All in the family

1254
Henry III and Louis IX
Henry III and Louis IX

Modern historians tend to side with Henry in this affair, suggesting he had every reason to believe Alfonso was planning to invade. The king of Castile did in fact impose his terms on Henry, who in addition to providing a royal marriage, promised to join him in a war against the Moors. As with his crusading vow, Henry had no intention of fighting infidels anywhere. He was more concerned with installing Edward peacefully in Gascony before proceeding, with his wife and entourage, to Chartres for his first meeting ever with Louis, who was finally back from his miserable experience overseas. The occasion would be renowned for one of the most unique family reunions in history. Queen Eleanor, her sister Margaret, the queen of France, and their sister Sanchia, Richard’s wife, were joined by their youngest sister, Beatrice, who was the wife of Louis’ brother Charles of Anjou. Four sisters had married two sets of brothers, leading Louis to remark, perhaps innocently enough, that the children of each family would be more like brothers and sisters than cousins.

3 thoughts on “All in the family

  1. On his way to Paris, Henry stopped off at Fontevrault, where his grandparents Henry II and Eleanor of Aquitaine were interred inside the abbey.
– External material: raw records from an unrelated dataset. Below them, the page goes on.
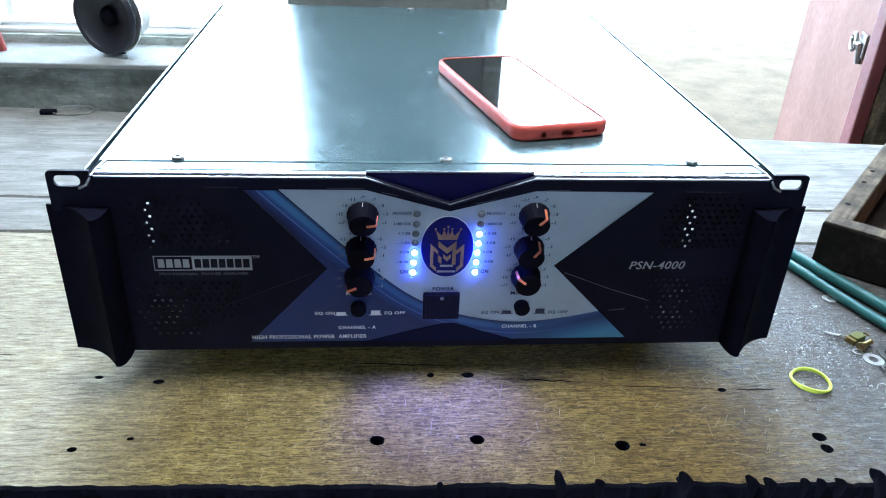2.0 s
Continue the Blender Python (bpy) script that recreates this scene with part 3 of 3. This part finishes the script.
# printed front, in thin layers
Y1, Y2, Y3, Y4, Y5 = -0.0005, -0.0008, -0.0011, -0.0014, -0.0017
field = [(-0.1055, 0.1432), (-0.0505, 0.1435), (0.004, 0.1284), (0.0598, 0.1432), (0.139, 0.1420), (0.078, 0.0868), (0.1375, 0.0262), (-0.045, 0.0265), (-0.045, 0.083), (-0.066, 0.1035)]
part("silver_field", plate(field, Y1), M_SILVER_PRINT, amp, "satin silver printed field")
part("navy_field", plate([(-0.1275, 0.1425), (-0.1066, 0.1425), (-0.0677, 0.1033), (-0.0455, 0.0828), (-0.0455, 0.0265), (-0.1305, 0.0265)], Y1), M_NAVY_FIELD, amp)
# dark band along the notch
band = plate([(-0.2165, 0.1438), (-0.0505, 0.1434), (0.004, 0.1284), (0.0598, 0.1431), (0.2165, 0.1424), (0.2165, 0.1505), (0.0592, 0.1505), (0.004, 0.1321), (-0.0510, 0.1505), (-0.2165, 0.1505)], Y1 - 0.0009, 0.0009)
part("border_band", band, M_BAND, amp, "glossy black raised border")
for (ax, az), (bx, bz) in (((-0.0508, 0.1515), (0.004, 0.1331)), ((0.004, 0.1331), (0.0590, 0.1515))):
    part("notch_edge", prism([(ax, az - 0.0006), (bx, bz - 0.0006), (bx, bz), (ax, az)], -0.0004, 0.0005), M_RAW, amp, "bright bare sheet edge")
for x0, x1, z in ((-0.075, -0.052, 0.1446), (-0.04, -0.03, 0.1419), (0.066, 0.082, 0.1438), (0.02, 0.034, 0.1338), (-0.15, -0.13, 0.1450), (0.16, 0.19, 0.1432)):
    part("edge_wear", swept([(x0, -0.0015, z), (x1, -0.0015, z + (0.0033 if x0 == 0.02 else -0.0024 if x0 == -0.04 else 0.0))], 0.00012, 5), M_DIM_TEXT, amp)

# the blue ribbon sweeps from the upper end under the switch to the other side
ctrl = [(-0.1056, 0, 0.1425), (-0.0662, 0, 0.104), (-0.035, 0, 0.0752), (-0.012, 0, 0.0590), (0.014, 0, 0.0480), (0.041, 0, 0.0422), (0.064, 0, 0.0412), (0.094, 0, 0.0450), (0.122, 0, 0.0515), (0.142, 0, 0.0570)]
curve = np.array([(p.x, p.z) for p in smooth_path(ctrl, 12)])
lead = curve[0] + np.outer((0.05, 0.025), (-0.70, 0.72))
line = np.vstack((lead, curve))
seg_a, seg_d = line[:-1], line[1:] - line[:-1]
run = np.concatenate(([0.0, 0.0], np.cumsum(np.hypot(*np.diff(curve, axis=0).T)), ))
run = np.concatenate((run, [run[-1]]))[:len(line)] / run[-1]


def ribbon_place(x, z):
    """How far along the ribbon's upper edge a point lies, and how far from it."""
    t = np.clip(((np.array((x, z)) - seg_a) * seg_d).sum(1) / (seg_d ** 2).sum(1), 0, 1)
    off = np.hypot(*(seg_a + seg_d * t[:, None] - (x, z)).T)
    k = int(off.argmin())
    return float(run[k] + (run[k + 1] - run[k]) * t[k]), float(off[k]) / 0.105


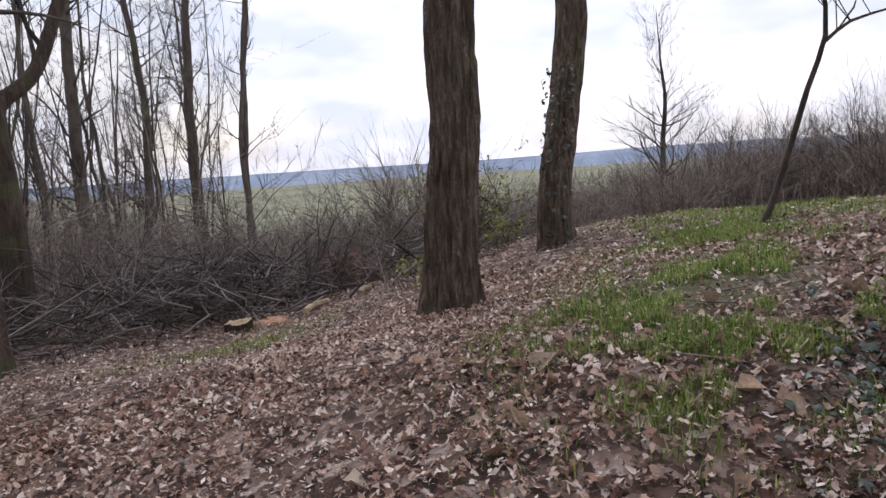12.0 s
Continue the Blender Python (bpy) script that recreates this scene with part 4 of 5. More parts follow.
tagged(part("undergrowth", g, TWIG_DARK), "dense brown leafless undergrowth between the trees", "undergrowth", kind="stuff")

# the far depth of the wood: thin stems close together
g = Geo()
for _ in range(1700):
    a, d = radians(rng.uniform(-105, 24)), rng.uniform(58, 105)
    x, y = d * math.sin(a) - 1, 9 + d * math.cos(a)
    z, top = float(floor_z(x, y)), rng.uniform(3.5, 12)
    lean = rng.normal(0, 0.06, 2) * top
    p = np.array([(x, y, z - 0.3), (x + lean[0] * 0.4 + rng.normal(0, 0.15), y, z + top * 0.5), (x + lean[0], y + lean[1], z + top)])
    r = rng.uniform(0.03, 0.11)
    g.tube(p, (r, r * 0.7, r * 0.25), 3)
    s = rng.uniform(0.0, 1.0, (9, 1))
    q = p[1] + (p[2] - p[1]) * s
    g.cones(q, q + (rng.normal(0, 0.32, (9, 3)) * (1, 1, 0.4) + (0, 0, 0.3)) * top * 0.3, r * 0.42)
tagged(part("far_wood", g, TWIG_DARK), "distant bare wood of thin grey stems", "wood", kind="stuff")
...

He found it disgraceful that his mother Isabella had been buried in the cemetery and ordered her remains moved to alongside theirs. Perhaps too conscious of Louis’ reputation as a saint, Henry put his piety on full display in Paris by kissing lepers and throwing an elaborate feast for the poor.
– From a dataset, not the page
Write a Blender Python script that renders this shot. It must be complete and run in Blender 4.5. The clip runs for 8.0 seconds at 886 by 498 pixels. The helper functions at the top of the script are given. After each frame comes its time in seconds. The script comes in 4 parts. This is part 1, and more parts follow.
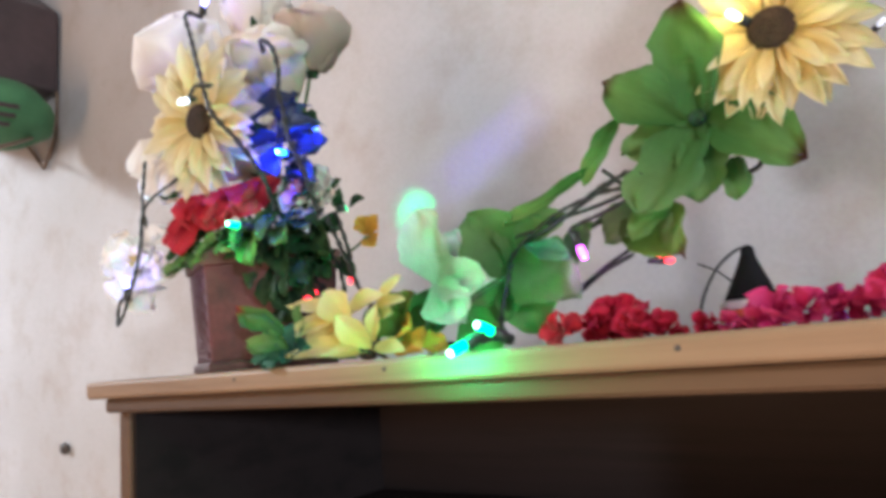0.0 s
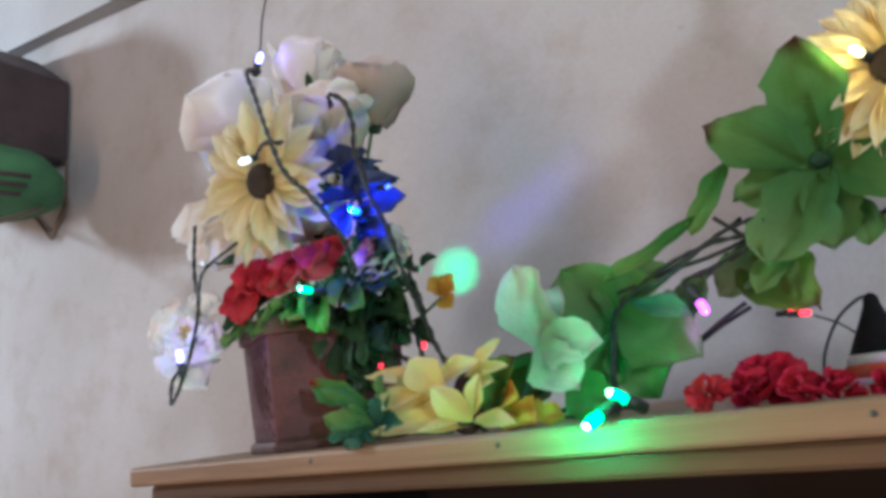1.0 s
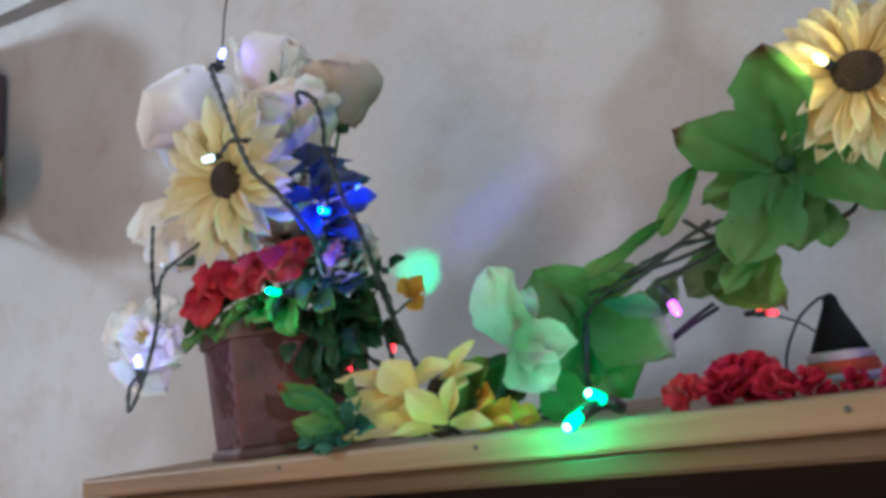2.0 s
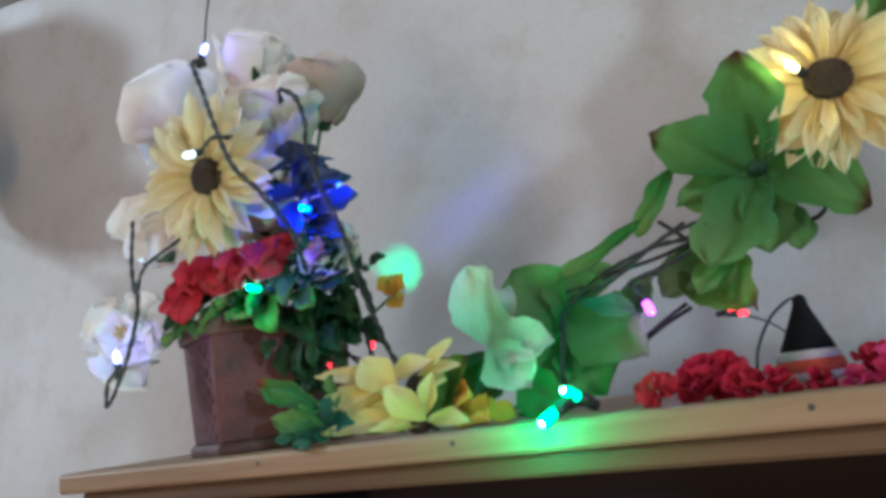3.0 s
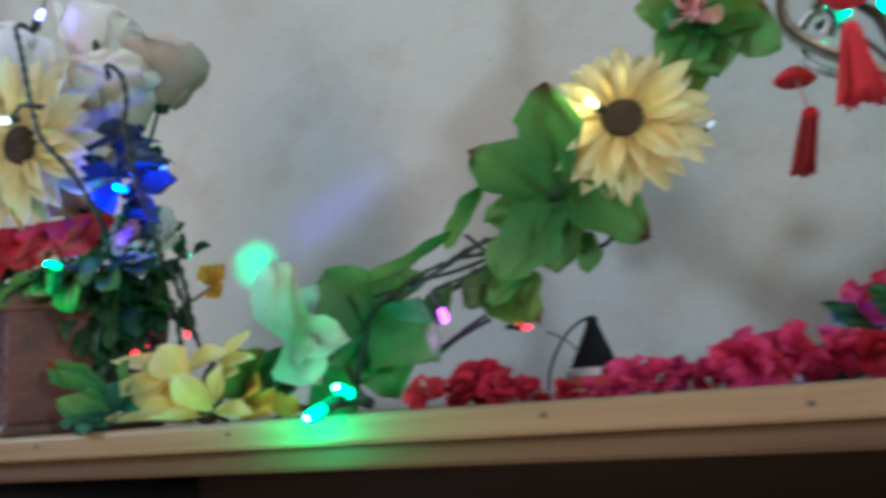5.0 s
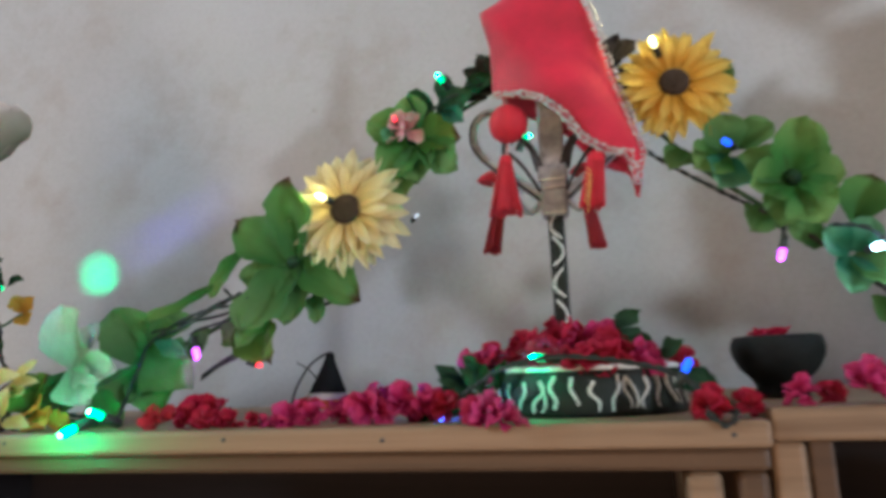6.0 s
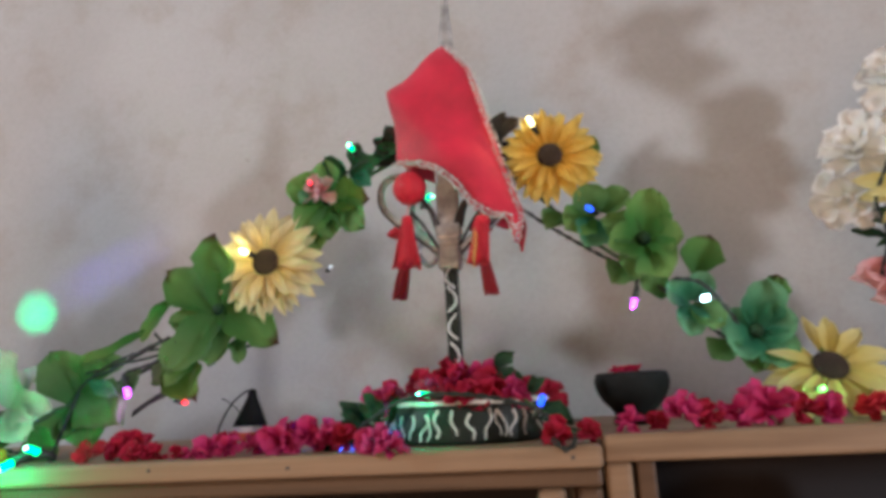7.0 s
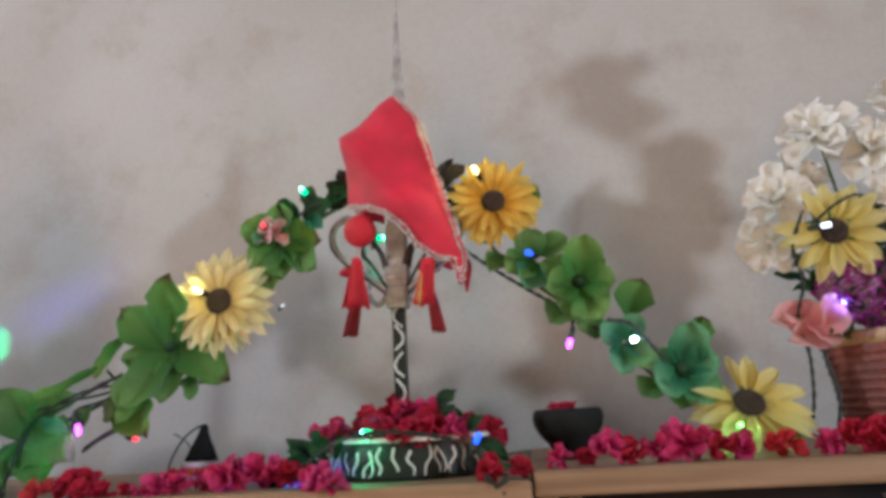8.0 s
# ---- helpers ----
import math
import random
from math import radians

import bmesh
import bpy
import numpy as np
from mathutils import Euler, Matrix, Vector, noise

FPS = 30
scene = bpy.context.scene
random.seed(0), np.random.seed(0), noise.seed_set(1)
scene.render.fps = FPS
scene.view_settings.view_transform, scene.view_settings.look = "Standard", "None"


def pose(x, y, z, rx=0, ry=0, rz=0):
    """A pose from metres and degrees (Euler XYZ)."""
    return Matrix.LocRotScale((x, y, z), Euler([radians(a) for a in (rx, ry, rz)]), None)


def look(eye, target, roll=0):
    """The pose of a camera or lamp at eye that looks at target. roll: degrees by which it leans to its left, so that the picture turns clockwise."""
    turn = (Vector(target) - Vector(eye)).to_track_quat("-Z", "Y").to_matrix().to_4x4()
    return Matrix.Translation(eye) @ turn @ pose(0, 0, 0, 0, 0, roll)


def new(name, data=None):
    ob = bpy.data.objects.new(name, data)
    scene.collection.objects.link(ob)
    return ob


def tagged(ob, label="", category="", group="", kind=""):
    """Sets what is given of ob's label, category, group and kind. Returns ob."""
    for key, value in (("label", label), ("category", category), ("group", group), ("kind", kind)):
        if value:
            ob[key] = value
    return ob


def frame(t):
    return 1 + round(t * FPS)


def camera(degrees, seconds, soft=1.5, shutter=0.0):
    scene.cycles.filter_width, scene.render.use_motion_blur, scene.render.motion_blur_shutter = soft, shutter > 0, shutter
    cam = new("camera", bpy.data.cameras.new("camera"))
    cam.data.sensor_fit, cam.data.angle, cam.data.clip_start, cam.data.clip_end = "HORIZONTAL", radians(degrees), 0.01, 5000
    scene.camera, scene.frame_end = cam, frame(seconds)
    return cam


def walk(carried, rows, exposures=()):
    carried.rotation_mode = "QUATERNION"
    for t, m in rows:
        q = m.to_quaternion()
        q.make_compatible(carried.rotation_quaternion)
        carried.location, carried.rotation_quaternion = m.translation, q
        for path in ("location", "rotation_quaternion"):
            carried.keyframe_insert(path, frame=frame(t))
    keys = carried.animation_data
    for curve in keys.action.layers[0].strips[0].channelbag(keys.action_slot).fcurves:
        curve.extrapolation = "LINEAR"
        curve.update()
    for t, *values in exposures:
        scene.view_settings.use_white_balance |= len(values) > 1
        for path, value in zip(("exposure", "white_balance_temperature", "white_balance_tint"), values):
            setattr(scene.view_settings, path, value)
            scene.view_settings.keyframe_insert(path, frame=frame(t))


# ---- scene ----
cam = camera(67.0, 8.0, soft=4.0, shutter=0.4)
PATH = [
    (0, (0.088, 0.069, 1.5), (-1.05, 1.684, 1.808), -4.7),
    (0.5, (0.05, 0.065, 1.51), (-1.107, 1.645, 1.916), -5.9),
    (1, (0.009, 0.056, 1.515), (-1.069, 1.673, 1.988), -6.9),
    (1.5, (-0.002, 0.045, 1.519), (-1.009, 1.706, 1.995), -7.6),
    (2, (-0.007, 0.051, 1.517), (-0.958, 1.749, 1.979), -7.8),
    (3.5, (-0.001, 0.046, 1.516), (-0.901, 1.776, 1.962), -7.4),
    (4, (-0.004, 0.046, 1.514), (-0.876, 1.79, 1.957), -7.1),
    (4.5, (0.009, 0.053, 1.513), (-0.775, 1.841, 1.951), -6.1),
    (5, (0.063, 0.068, 1.503), (-0.604, 1.9, 1.948), -4.1),
    (5.2, (0.107, 0.058, 1.511), (-0.499, 1.924, 1.904), -3.7),
    (6.3, (0.283, -0.06, 1.533), (-0.138, 1.858, 1.91), -2.1),
    (6.5, (0.293, -0.07, 1.531), (-0.102, 1.849, 1.934), -2.2),
    (7, (0.317, -0.112, 1.538), (0.009, 1.816, 1.973), -3.0),
    (7.5, (0.337, -0.14, 1.545), (0.097, 1.79, 2.011), -3.3),
    (8, (0.345, -0.144, 1.548), (0.134, 1.782, 2.044), -3.2),
]
EXPOSURES = [(0, 0.36, 6250, 13), (0.5, -0.14, 6250, 13), (1, -0.20, 5850, 11), (2, -0.26, 5600, 6), (3.5, -0.16, 5450, 0), (5, -0.22, 5400, -4), (6.5, -0.20, 6050, 10), (7, -0.19, 6200, 12), (8, -0.17, 6200, 10)]
walk(cam, [(t, look(eye, target, roll)) for t, eye, target, roll in PATH], EXPOSURES)

# ---- world and light ----
# The room is closed; daylight enters by a small window to the right behind the viewer and a high west window. A warm
# fill lamp stands in an added opening.
world = bpy.data.worlds.new("world")
scene.world = world
world.use_nodes = True
world.node_tree.nodes["Background"].inputs[0].default_value = (0.55, 0.62, 0.75, 1)
world.node_tree.nodes["Background"].inputs[1].default_value = 0.25

WALL_Y, FLOOR_Z, CEIL_Z = 0.80, -0.40, 3.25


def area_light(name, eye, target, sx, sy, watts, colour):
    data = bpy.data.lights.new(name, "AREA")
    data.shape, data.size, data.size_y, data.energy, data.color = "RECTANGLE", sx, sy, watts, colour
    ob = new(name, data)
    ob.matrix_world = look(eye, target)
    return ob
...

  2. Louis needed cheering up. His voyage home was marked by the same calamities that dogged him throughout his crusade. The ship caught fire, ran aground near Cyprus, and lost precious time after some of his men, sent ashore near Tunisia in search of nourishment, became actual lotus-eaters as they gorged on fruit and forgot all about the others.

  3. Ahead of the king’s return, London was ordered to receive Sancho, the bishop of Toledo and Edward’s new brother-in-law, with great pomp and ceremony. The people didn’t know what to make of so young a churchman, barely twenty years old, or all the mules in his train, and heaped scorn and insults on him. One oddity they did admire was the gift of an elephant Louis made to Henry, reportedly the first ever seen across the channel.